Les positions que prennent les
personnes, les groupes ou les milieux attachés à l'une ou l'autre tendance
peuvent être compréhensibles dans une certaine mesure, particulièrement après
un événement aussi important dans l'histoire de l'Eglise que le dernier
Concile. Si, d'une part, il a libéré une aspiration au renouveau (et cela
comprend aussi un élément de «
nouveauté »), d'autre part, certains abus dans la ligne de cette aspiration,
pour autant qu'ils oublient les valeurs essentielles de la doctrine catholique
de la foi et de la morale et en d'autres domaines de la vie ecclésiale par
exemple dans le domaine liturgique, peuvent et même doivent susciter des
objections justifiées. Cependant si, en raison de ces excès, on refuse tout
sain « renouveau » conforme à 1’enseignement et à l'esprit du Concile, une
telle attitude peut conduire à une autre déviation qui est également contraire
au principe de la Tradition vivante de l'Eglise obéissant à l'Esprit de vérité.
Les obligations qui s'imposent
au Siège Apostolique, dans cette situation concrète, requièrent une
perspicacité, une prudence et une largeur de vues particulières. La nécessité
de distinguer ce qui « édifie » l'Eglise authentiquement de ce qui la détruit
devient, actuellement, une particulière exigence de notre service à l'égard de
toute la communauté des croyants.
LE SOUCI DE L'UNITE DE L'EGLISE
La Congrégation pour la
Doctrine de la Foi a, dans le cadre de ce ministère, une importance clé, comme
le montrent les documents qu'a publiés votre Dicastère ces dernières années
dans les domaines de la foi et de la morale.

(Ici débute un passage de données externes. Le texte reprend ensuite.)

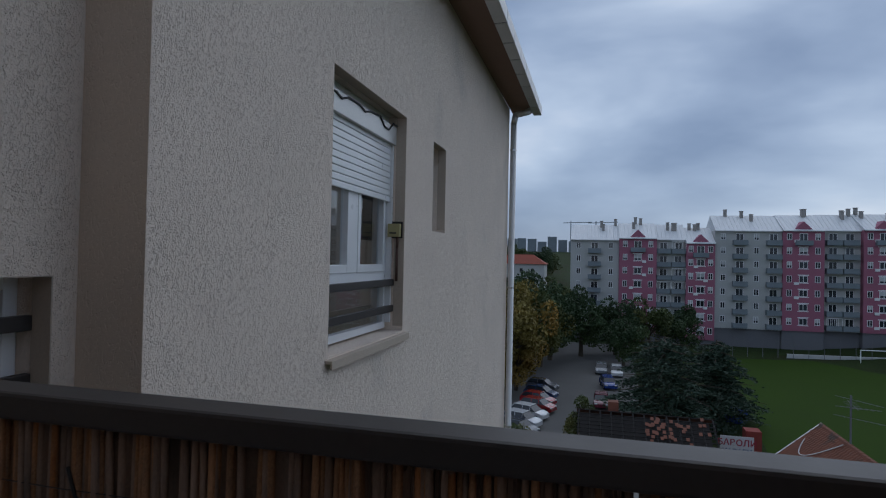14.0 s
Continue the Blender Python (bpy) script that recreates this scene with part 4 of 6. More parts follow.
# ---- radiator ----
ra = thing("radiator", (XL + 0.07, 3.0, 0.12), "white sectional wall radiator under a plain wall", "radiator")
RY0, RW, RN = 2.553, 0.08, 8
bm0 = bmesh.new()
box(bm0, XL + 0.06, XL + 0.135, -0.036, 0.036, 0.16, 0.60, bevel=0.008)
box(bm0, XL + 0.055, XL + 0.14, -0.038, 0.038, 0.12, 0.17, bevel=0.01)
box(bm0, XL + 0.125, XL + 0.147, -0.037, 0.037, 0.14, 0.635, bevel=0.006)
box(bm0, XL + 0.055, XL + 0.147, -0.0395, 0.0395, 0.690, 0.712, bevel=0.005)
for x in (XL + 0.062, XL + 0.098):
    box(bm0, x, x + 0.022, -0.036, 0.036, 0.64, 0.676, bevel=0.006, m=Matrix.Translation((x, 0, 0.66)) @ Matrix.Rotation(radians(28), 4, "Y") @ Matrix.Translation((-x, 0, -0.66)))
box(bm0, XL + 0.122, XL + 0.144, -0.020, 0.020, 0.60, 0.695, bevel=0.008)
box(bm0, XL + 0.075, XL + 0.12, -0.012, 0.012, 0.59, 0.70)
bmesh.ops.translate(bm0, vec=(0, 0, 0.035), verts=bm0.verts)
first = part("section", bm0, ENAMEL, ra)
first.matrix_basis = Matrix.Translation((0, RY0 + RW / 2, 0))
for k in range(1, RN):
    piece("section", first.data, (0, RY0 + RW * (k + 0.5), 0), ra)
bm = bmesh.new()
for z in (0.18, 0.735):
    tube(bm, (XL + 0.098, RY0 - 0.01, z), (XL + 0.098, RY0 + RW * RN + 0.02, z), 0.021)
part("header_pipe", bm, ENAMEL, ra, smooth=True)
bm = bmesh.new()
for y in (RY0 + 0.1, RY0 + RW * RN - 0.1):
    box(bm, XL + 0.001, XL + 0.07, y - 0.012, y + 0.012, 0.69, 0.73)
    tube(bm, (XL + 0.098, y, 0.0), (XL + 0.098, y, 0.165), 0.009)
part("bracket", bm, ENAMEL, ra)
tilt = Matrix.Translation((0, 3.118, 0.63)) @ Matrix.Rotation(radians(7), 4, "X") @ Matrix.Translation((0, -3.118, -0.63))
rc = thing("remote_control", (XL + 0.16, 3.12, 0.5), "white air conditioner remote hanging on the radiator", "remote control")
bm = bmesh.new()
soft_box(bm, (XL + 0.149, 3.093, 0.505), (XL + 0.17, 3.143, 0.63), 0.008, 0.02, m=tilt)
part("body", bm, WHITE_PLASTIC, rc, smooth=True)
bm = bmesh.new()
box(bm, XL + 0.1695, XL + 0.1715, 3.101, 3.135, 0.585, 0.615, m=tilt)
part("display", bm, BLACK, rc, "small dark display")
bm = bmesh.new()
for k in range(3):
    box(bm, XL + 0.1695, XL + 0.172, 3.106, 3.130, 0.56 - 0.014 * k, 0.568 - 0.014 * k, bevel=0.001, m=tilt)
part("buttons", bm, PAPER, rc, "pale grey buttons")

# ---- parquet in herringbone ----
PL, PW, PG = 0.59, 0.118, 0.0006
fl = thing("floor", (0.6, 1.2, 0), "oiled oak herringbone parquet floor", "floor", kind="structure")
boxes("subfloor", [(XO, XR + 0.15, -2.75, YB + 0.14, -0.2, -0.004)], GROUT, fl)
boxes("subfloor", [(0.15, 3.6, YB + 0.14, 9.15, -0.2, -0.004)], GROUT, fl)


def plank_mesh():
    bm = bmesh.new()
    box(bm, PG - PL / 2, PL / 2 - PG, PG - PW / 2, PW / 2 - PG, -0.012, 0.0)
    es = [e for e in bm.edges if all(v.co.z > -0.001 for v in e.verts)]
    bmesh.ops.bevel(bm, geom=es, offset=0.0012, segments=1, affect="EDGES")
    me = bpy.data.meshes.new("plank")
    bm.to_mesh(me)
    bm.free()
    me.materials.append(OAK)
    return me


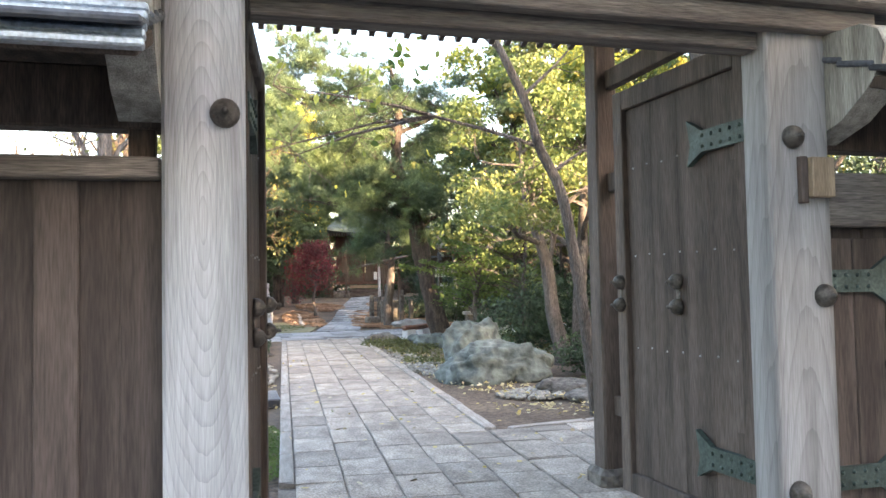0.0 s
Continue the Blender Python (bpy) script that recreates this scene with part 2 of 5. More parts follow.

Parmi les questions
dont la Congrégation pour la
Doctrine de la Foi a dû s'occuper ces derniers temps, figurent également les
problèmes liés à la « Fraternité Saint Pie X », fondée et dirigée par Mgr M.
Lefebvre.
Votre Eminence connaît bien
tous les efforts accomplis par le Siège Apostolique dès le début de l'existence
de la « Fraternité » pour assurer, par rapport à son activité, l'unité ecclésiale.
Le dernier de ces efforts a été la visite canonique effectuée par le cardinal
E. Gagnon. Vous vous occupez particulièrement de ce cas, Monsieur le Cardinal,
comme s'en est préoccupé votre prédécesseur de vénérée mémoire, le cardinal Fr.
Seper. Tout ce que fait le Siège Apostolique, qui est en contact permanent avec
les évêques et les Conférences épiscopales concernés, tend vers le même
objectif : que s'accomplissent aussi les paroles prononcées par le Seigneur
dans la prière sacerdotale pour l'unité de tous les disciples. Tous les évêques
de l'Eglise catholique, parce qu'ils doivent, par mandat divin, avoir le souci
de l'unité de l'Eglise universelle, sont tenus à collaborer avec le Siège
Apostolique au bien de tout le Corps mystique qui est aussi le Corps des
Eglises (cf. Lumen gentium, n. 23).
Pour tous ces motifs, je
voudrais vous confirmer, Monsieur le Cardinal, ma volonté que de tels efforts
soient poursuivre : ne cessons pas d'espérer que - sous la protection de
la Mère de l'Eglise - ils portent leurs fruits pour la gloire de Dieu et
le salut des hommes.
In caritate fraterna.
Du Vatican, le 8 avril 1988, en
la dixième année de mon pontificat.
Ioannes PAULUS PP. II
N.B. - Les intertitres sont de la rédaction.